Brazil on defensive against Asia

Brazil on defensive against Asia

SAO PAULO - Agence France-Presse
Brazil on defensive against Asia

Customers shop at a stall selling carnival stuff in the Saara popular market in Rio de Janeiro on Feb 14. Brazil produces only 15 percent of the synthetic fabrics used in carnival costumes, importing the rest from China. AFP photo

Brazil plans to impose strict quality control on imports from China and other Asian nations to prevent the influx of cheap goods, the daily O Globo reported on Feb. 25.

It said the border controls would ensure that imports from Asia, particularly China, meet the standards set by the National Institute of Metrology, Quality and Technology (INMETRO) and comply with safety norms applied to domestic retail goods.

Products which fail the tests would not be allowed into the country.

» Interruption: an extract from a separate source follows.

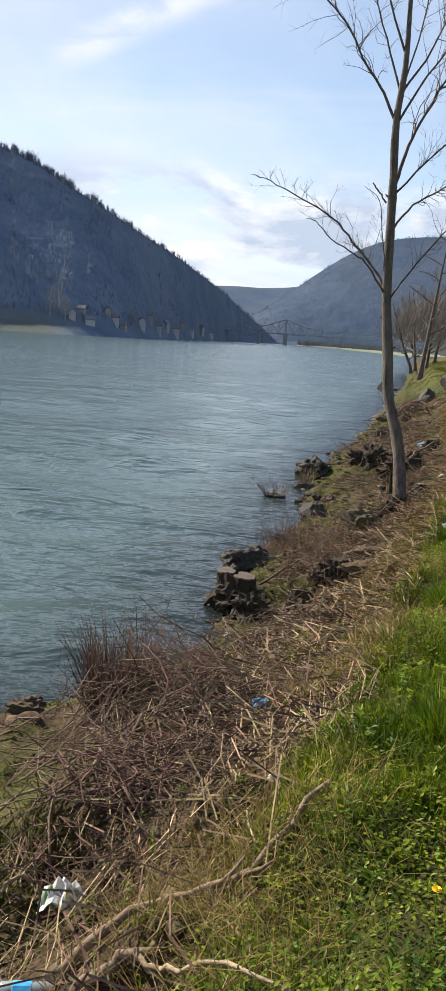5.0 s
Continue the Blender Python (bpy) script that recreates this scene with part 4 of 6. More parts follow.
def wild_tree(name, base, height, lean, label, seed, r0, limbs=9, shoots=16, mat=BRANCH, bark=BARK, spread_=0.45, first_=0.35, depth_sub=3, thick=1.0):
    """A bare tree: curved trunk, limbs that rise and fork, twigs."""
    rng = random.Random(seed)
    root = place_tree(name, base, label)
    top = Vector((lean[0], lean[1], height))
    pts = [Vector((0, 0, -0.25)), Vector((lean[0] * 0.1, lean[1] * 0.1, height * 0.12)), top * 0.4 + Vector((rng.gauss(0, 0.02), rng.gauss(0, 0.02), 0)) * height, top * 0.7 + Vector((rng.gauss(0, 0.02), rng.gauss(0, 0.02), 0)) * height, top]
    trunk_part(root, rng, pts, (r0 * 1.5, r0, r0 * 0.75, r0 * 0.45, r0 * 0.12), bark, 3)
    line = smooth_line(pts, 5)
    for k in range(limbs):
        s = first_ + (0.95 - first_) * k / limbs
        p, d = along(line, s)
        a = k * 2.4 + rng.uniform(-0.5, 0.5)
        ln = height * spread_ * rng.uniform(0.7, 1.1) * (1.15 - 0.6 * s)
        w = Vector((math.cos(a), math.sin(a), rng.uniform(0.35, 1.0))).normalized()
        q = wander(rng, p, w, ln, 5, 0.12, 0.05)
        limb(root, rng, q, r0 * 0.45 * (1.2 - s), r0 * 0.08, shoots, ln * 0.5, mat, depth_sub)
    return root


def on_land(x, y, dz=0.0):
    return (x, y, float(land(x, y)) + dz)


bank_tree()
near_tree()
wild_tree("sapling", on_land(4.45, 30.0), 4.6, (1.70, 0.2), "thin leaning sapling with olive bark on the bank", 41, 0.038, 9, 16, BRANCH, SAPBARK, 0.34, 0.4)
wild_tree("tree", on_land(5.4, 82.0), 13.6, (1.3, 0), "tall bare tree on the distant bank", 42, 0.2, 13, 24, BRANCH, BARK, 0.28, 0.3)
wild_tree("tree", on_land(*swung(21.4, 70.8)), 7.4, (-1.0, 0), "spreading bare tree on the grassy slope", 43, 0.19, 24, 40, BRANCH, BARK, 0.82, 0.22)
for i, (x, y, h, lx) in enumerate(((6.0, 118, 9.5, -3.5), (6.6, 121, 11, -1.5), (8.2, 124, 11.5, 0.5), (7.0, 132, 12, -2), (9.6, 130, 11, 1), (8.5, 140, 12, 0))):
    wild_tree("willow", on_land(x, y), h, (lx, 0), "old bare willow leaning over the water", 50 + i, 0.2, 11, 30, FARTWIG, BARK, 0.5, 0.2, 4)
def haze_of_twigs(x, y, r, h, z0, label, seed, n=3500):
    """The fine outer twigs of a far crown: thin slivers rising outwards."""
    rng = np.random.default_rng(seed)
    u = rng.normal(0, 1, (n, 3))
    u /= np.linalg.norm(u, axis=1)[:, None]
    u[:, 2] = np.abs(u[:, 2])
    q = rng.uniform(0.25, 1.0, n) ** 0.6 * (1 + 0.25 * lumps(u[:, 0] * 3 + seed, u[:, 2] * 3, 1.0, seed))
    c = u * q[:, None] * np.array([r, r, h])
    d = u * np.array([0.7, 0.7, 1]) + rng.normal(0, 0.3, (n, 3)) + np.array([0, 0, 0.5])
    ln = rng.uniform(0.4, 1.3, n)[:, None]
    w = rng.normal(0, 0.018, (n, 3))
    co = np.stack([c - w, c + w, c + d * ln], 1).reshape(-1, 3)
    ob = new("crown", big_mesh("crown", co, np.arange(n * 3).reshape(-1, 3), FARTWIG))
    ob.location = (x, y, z0)
    return ob


for i, tree_ in enumerate([o for o in scene.objects if o.name.startswith("willow")]):
    crown = haze_of_twigs(-0.4, 0, 3.6, 5.5, 4.0, "", 90 + i, 1500)
    crown.parent = tree_
    tagged(crown, kind="stuff")
for i, (x, y, h) in enumerate(((17.6, 118, 8), (18.2, 132, 8.5), (19, 150, 9), (15, 160, 9))):
    wild_tree("tree", on_land(x, y), h, (0.3, 0), "small bare tree on the slope below the road", 60 + i, 0.16, 9, 14, BRANCH, BARK, 0.4, 0.25)

# ---- things on the bank ----
def rock(x, y, size, squash, seed, label, mat=STONE, sink=0.3, cuts=5, rz=0.0, group="rocks on the bank", z=None, name="rock"):
    s = lump(random.Random(seed), size, squash, 4 if y < 25 else 3, 0.42, max(2, cuts - 2))
    z0 = float(land(x, y)) if z is None else z
    ob = solo(name, s, mat, label, "rock", (x, y, z0 + size * squash[2] * (1 - 2 * sink)), group)
    ob.rotation_euler = (0, 0, rz)
    return ob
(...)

The measures, seen as a sort of non-tariff barrier protecting Brazil’s domestic industry and consumers, will apply to 240,000 models of goods in the following sectors: textiles, steel products, car parts and children’s items, particularly toys, the Rio-based newspaper said.

Brazil eyes mutualism
The controls are to begin in the second quarter and will be coordinated by the finance ministry’s Federal Revenue Service in partnership with INMETRO.

Brazilian manufacturers have long complained about the influx of cheap Chinese imports.
Earlier this month Brazil and China aired differences over their ballooning multi-billion-dollar trade ties during a high-level meeting attended by Chinese Vice Premier Wang Qishan in Brasilia.

Brasilia urged China to open its doors wider to Brazilian manufactured goods and limit its massive exports of shoes, textiles and other products such as autos that have been flooding into Brazil.

A senior Brazilian official said at the time that the sharp increase in cheap Chinese imports and access to the Chinese market for Brazilian manufactured goods were “an urgent problem which needs to be tackled.”

He added that “the Chinese government signaled that it plans to act.”

In 2009, China dislodged the United States as Brazil’s largest trading partner, with bilateral trade reaching $77 billion last year and Brazil enjoying a trade surplus of some $11.5 billion.

Beijing is also the largest investor in the South American nation.

Iron ore and soybeans represent more than 80 percent of Brazil’s exports to China, which in turn sells mostly manufactured goods to this country. Brazil, the world’s sixth largest economy, and China, which ranks second behind the United States, are members of the BRICS group of emerging powers which also includes Russia, India and South Africa.